The latest fad with soft pink and grey is really bad, almost unreadable for me. Luckily, I can usually just select the text and get blue/white contrast, which makes it more readable, but lately I've seen people override this too, or simply just hijack the ability to select text. I could open it in a screenreader or something similar, but usually I just close the tap and move along. Just keep that in mind if you decide to override how the browser behaves.

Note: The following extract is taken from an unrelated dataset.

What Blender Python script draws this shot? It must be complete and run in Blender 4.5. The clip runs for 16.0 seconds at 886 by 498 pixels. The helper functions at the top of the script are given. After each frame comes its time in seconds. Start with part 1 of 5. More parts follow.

A funny side note, which was very clear on this website: When you're using pie charts, also know that it's almost impossible for colour-blind people to read them. The only two I could pick out was Chrome and IE11.

2 comments

As a person without color-blindness, but is interested in making it easier for people with: there are a lot of different varieties of color blindness. Obviously you can (and usually should) do things like "use different brightnesses", but it seems to me that this is more solvable by e.g. an OS-level color filter. Something that allows you to compress colors into the range you can see.

Would that be even remotely useful? Are there major problems that I'm not seeing? Is that why I don't see OSes with features like that?

You can change contrast, brightness and such in most modern OSes, but I'd rather have people take it into account and choose colours wisely. The problem for most colour-blind people is contrast, not the colours them self.

I can't speak for all colour-blind people, but generally OSes have been really good at it, the problem is usually inside the browser window. And making everything look like a unicorn had puked rainbows all over your screen, while making it very readable, is not comfortable.

> ...usually I just close the tap and move along. Just keep that in mind if you decide to override how the browser behaves.

This makes it a marketing problem as well.